[start of PROVIDED RECORDS]

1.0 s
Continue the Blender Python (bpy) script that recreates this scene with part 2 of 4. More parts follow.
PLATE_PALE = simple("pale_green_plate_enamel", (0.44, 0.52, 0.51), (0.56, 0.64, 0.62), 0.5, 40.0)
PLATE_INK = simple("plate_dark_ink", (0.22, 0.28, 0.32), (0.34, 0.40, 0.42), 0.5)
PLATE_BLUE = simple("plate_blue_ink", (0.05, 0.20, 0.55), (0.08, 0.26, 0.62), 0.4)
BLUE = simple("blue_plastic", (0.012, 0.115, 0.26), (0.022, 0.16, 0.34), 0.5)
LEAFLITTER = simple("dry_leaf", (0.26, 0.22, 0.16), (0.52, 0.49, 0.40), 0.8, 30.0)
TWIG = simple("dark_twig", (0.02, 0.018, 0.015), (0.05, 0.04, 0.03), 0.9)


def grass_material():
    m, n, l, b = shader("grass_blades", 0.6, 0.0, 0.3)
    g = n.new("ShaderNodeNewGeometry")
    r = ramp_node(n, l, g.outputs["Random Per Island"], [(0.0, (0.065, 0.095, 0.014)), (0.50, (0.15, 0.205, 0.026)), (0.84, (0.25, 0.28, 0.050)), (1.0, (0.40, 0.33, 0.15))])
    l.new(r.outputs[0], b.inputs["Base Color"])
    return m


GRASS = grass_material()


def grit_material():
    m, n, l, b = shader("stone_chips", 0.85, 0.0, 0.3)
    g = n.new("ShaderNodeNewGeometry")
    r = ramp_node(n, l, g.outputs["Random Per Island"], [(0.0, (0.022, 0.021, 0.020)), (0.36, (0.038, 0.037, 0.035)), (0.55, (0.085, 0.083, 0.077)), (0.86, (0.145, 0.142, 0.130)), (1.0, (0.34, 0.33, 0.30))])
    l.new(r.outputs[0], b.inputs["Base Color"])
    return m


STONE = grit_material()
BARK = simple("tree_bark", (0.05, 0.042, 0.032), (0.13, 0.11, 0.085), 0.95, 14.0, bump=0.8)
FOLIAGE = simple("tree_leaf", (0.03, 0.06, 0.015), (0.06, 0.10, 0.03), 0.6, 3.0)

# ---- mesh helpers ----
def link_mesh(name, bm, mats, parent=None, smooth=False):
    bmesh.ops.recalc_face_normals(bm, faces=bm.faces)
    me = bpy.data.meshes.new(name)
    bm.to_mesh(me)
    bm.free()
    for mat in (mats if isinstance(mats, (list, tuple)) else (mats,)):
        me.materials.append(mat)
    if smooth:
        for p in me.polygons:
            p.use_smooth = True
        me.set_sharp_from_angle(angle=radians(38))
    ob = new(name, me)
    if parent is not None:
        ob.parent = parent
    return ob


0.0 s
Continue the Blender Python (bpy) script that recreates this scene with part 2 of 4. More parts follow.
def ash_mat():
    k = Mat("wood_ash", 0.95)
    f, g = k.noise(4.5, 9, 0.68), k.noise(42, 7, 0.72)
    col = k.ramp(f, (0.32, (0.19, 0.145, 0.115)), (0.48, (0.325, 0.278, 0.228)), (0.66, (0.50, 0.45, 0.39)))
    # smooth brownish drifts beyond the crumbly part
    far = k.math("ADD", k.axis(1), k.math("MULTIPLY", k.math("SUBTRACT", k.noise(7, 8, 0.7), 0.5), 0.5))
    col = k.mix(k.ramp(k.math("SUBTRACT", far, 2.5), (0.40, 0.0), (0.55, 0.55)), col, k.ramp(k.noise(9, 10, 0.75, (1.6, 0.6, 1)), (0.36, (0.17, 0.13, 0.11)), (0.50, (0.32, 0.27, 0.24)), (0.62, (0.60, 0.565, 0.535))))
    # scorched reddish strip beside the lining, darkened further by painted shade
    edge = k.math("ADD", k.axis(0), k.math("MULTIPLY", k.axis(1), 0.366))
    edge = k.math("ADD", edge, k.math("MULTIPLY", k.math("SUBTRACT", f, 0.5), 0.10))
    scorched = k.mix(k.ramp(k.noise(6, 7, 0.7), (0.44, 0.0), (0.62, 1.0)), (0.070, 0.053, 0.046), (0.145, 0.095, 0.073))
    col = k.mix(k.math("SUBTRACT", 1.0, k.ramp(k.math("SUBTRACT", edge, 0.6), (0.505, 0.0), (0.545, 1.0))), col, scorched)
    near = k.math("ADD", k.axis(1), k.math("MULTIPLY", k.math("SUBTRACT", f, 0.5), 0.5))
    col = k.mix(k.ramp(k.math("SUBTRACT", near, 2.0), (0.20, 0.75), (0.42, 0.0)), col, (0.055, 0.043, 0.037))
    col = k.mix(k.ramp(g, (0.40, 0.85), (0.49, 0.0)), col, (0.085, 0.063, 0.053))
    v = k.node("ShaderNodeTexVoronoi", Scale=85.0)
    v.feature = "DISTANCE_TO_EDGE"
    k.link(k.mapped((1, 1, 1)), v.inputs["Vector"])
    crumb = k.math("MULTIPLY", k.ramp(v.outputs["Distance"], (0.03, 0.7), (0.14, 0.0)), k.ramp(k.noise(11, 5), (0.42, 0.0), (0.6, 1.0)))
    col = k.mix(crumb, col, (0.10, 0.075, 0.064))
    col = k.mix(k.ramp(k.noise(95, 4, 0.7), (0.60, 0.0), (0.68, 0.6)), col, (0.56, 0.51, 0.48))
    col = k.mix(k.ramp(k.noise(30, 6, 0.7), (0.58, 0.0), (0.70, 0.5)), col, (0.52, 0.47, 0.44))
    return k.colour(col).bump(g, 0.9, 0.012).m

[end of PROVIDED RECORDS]

_TASK TO COMPLETE_
Each record above must be given again exactly.

_SOLUTION TO THIS EXERCISE_
1.0 s
Continue the Blender Python (bpy) script that recreates this scene with part 2 of 4. More parts follow.
PLATE_PALE = simple("pale_green_plate_enamel", (0.44, 0.52, 0.51), (0.56, 0.64, 0.62), 0.5, 40.0)
PLATE_INK = simple("plate_dark_ink", (0.22, 0.28, 0.32), (0.34, 0.40, 0.42), 0.5)
PLATE_BLUE = simple("plate_blue_ink", (0.05, 0.20, 0.55), (0.08, 0.26, 0.62), 0.4)
BLUE = simple("blue_plastic", (0.012, 0.115, 0.26), (0.022, 0.16, 0.34), 0.5)
LEAFLITTER = simple("dry_leaf", (0.26, 0.22, 0.16), (0.52, 0.49, 0.40), 0.8, 30.0)
TWIG = simple("dark_twig", (0.02, 0.018, 0.015), (0.05, 0.04, 0.03), 0.9)


def grass_material():
    m, n, l, b = shader("grass_blades", 0.6, 0.0, 0.3)
    g = n.new("ShaderNodeNewGeometry")
    r = ramp_node(n, l, g.outputs["Random Per Island"], [(0.0, (0.065, 0.095, 0.014)), (0.50, (0.15, 0.205, 0.026)), (0.84, (0.25, 0.28, 0.050)), (1.0, (0.40, 0.33, 0.15))])
    l.new(r.outputs[0], b.inputs["Base Color"])
    return m


GRASS = grass_material()


def grit_material():
    m, n, l, b = shader("stone_chips", 0.85, 0.0, 0.3)
    g = n.new("ShaderNodeNewGeometry")
    r = ramp_node(n, l, g.outputs["Random Per Island"], [(0.0, (0.022, 0.021, 0.020)), (0.36, (0.038, 0.037, 0.035)), (0.55, (0.085, 0.083, 0.077)), (0.86, (0.145, 0.142, 0.130)), (1.0, (0.34, 0.33, 0.30))])
    l.new(r.outputs[0], b.inputs["Base Color"])
    return m


STONE = grit_material()
BARK = simple("tree_bark", (0.05, 0.042, 0.032), (0.13, 0.11, 0.085), 0.95, 14.0, bump=0.8)
FOLIAGE = simple("tree_leaf", (0.03, 0.06, 0.015), (0.06, 0.10, 0.03), 0.6, 3.0)

# ---- mesh helpers ----
def link_mesh(name, bm, mats, parent=None, smooth=False):
    bmesh.ops.recalc_face_normals(bm, faces=bm.faces)
    me = bpy.data.meshes.new(name)
    bm.to_mesh(me)
    bm.free()
    for mat in (mats if isinstance(mats, (list, tuple)) else (mats,)):
        me.materials.append(mat)
    if smooth:
        for p in me.polygons:
            p.use_smooth = True
        me.set_sharp_from_angle(angle=radians(38))
    ob = new(name, me)
    if parent is not None:
        ob.parent = parent
    return ob


0.0 s
Continue the Blender Python (bpy) script that recreates this scene with part 2 of 4. More parts follow.
def ash_mat():
    k = Mat("wood_ash", 0.95)
    f, g = k.noise(4.5, 9, 0.68), k.noise(42, 7, 0.72)
    col = k.ramp(f, (0.32, (0.19, 0.145, 0.115)), (0.48, (0.325, 0.278, 0.228)), (0.66, (0.50, 0.45, 0.39)))
    # smooth brownish drifts beyond the crumbly part
    far = k.math("ADD", k.axis(1), k.math("MULTIPLY", k.math("SUBTRACT", k.noise(7, 8, 0.7), 0.5), 0.5))
    col = k.mix(k.ramp(k.math("SUBTRACT", far, 2.5), (0.40, 0.0), (0.55, 0.55)), col, k.ramp(k.noise(9, 10, 0.75, (1.6, 0.6, 1)), (0.36, (0.17, 0.13, 0.11)), (0.50, (0.32, 0.27, 0.24)), (0.62, (0.60, 0.565, 0.535))))
    # scorched reddish strip beside the lining, darkened further by painted shade
    edge = k.math("ADD", k.axis(0), k.math("MULTIPLY", k.axis(1), 0.366))
    edge = k.math("ADD", edge, k.math("MULTIPLY", k.math("SUBTRACT", f, 0.5), 0.10))
    scorched = k.mix(k.ramp(k.noise(6, 7, 0.7), (0.44, 0.0), (0.62, 1.0)), (0.070, 0.053, 0.046), (0.145, 0.095, 0.073))
    col = k.mix(k.math("SUBTRACT", 1.0, k.ramp(k.math("SUBTRACT", edge, 0.6), (0.505, 0.0), (0.545, 1.0))), col, scorched)
    near = k.math("ADD", k.axis(1), k.math("MULTIPLY", k.math("SUBTRACT", f, 0.5), 0.5))
    col = k.mix(k.ramp(k.math("SUBTRACT", near, 2.0), (0.20, 0.75), (0.42, 0.0)), col, (0.055, 0.043, 0.037))
    col = k.mix(k.ramp(g, (0.40, 0.85), (0.49, 0.0)), col, (0.085, 0.063, 0.053))
    v = k.node("ShaderNodeTexVoronoi", Scale=85.0)
    v.feature = "DISTANCE_TO_EDGE"
    k.link(k.mapped((1, 1, 1)), v.inputs["Vector"])
    crumb = k.math("MULTIPLY", k.ramp(v.outputs["Distance"], (0.03, 0.7), (0.14, 0.0)), k.ramp(k.noise(11, 5), (0.42, 0.0), (0.6, 1.0)))
    col = k.mix(crumb, col, (0.10, 0.075, 0.064))
    col = k.mix(k.ramp(k.noise(95, 4, 0.7), (0.60, 0.0), (0.68, 0.6)), col, (0.56, 0.51, 0.48))
    col = k.mix(k.ramp(k.noise(30, 6, 0.7), (0.58, 0.0), (0.70, 0.5)), col, (0.52, 0.47, 0.44))
    return k.colour(col).bump(g, 0.9, 0.012).m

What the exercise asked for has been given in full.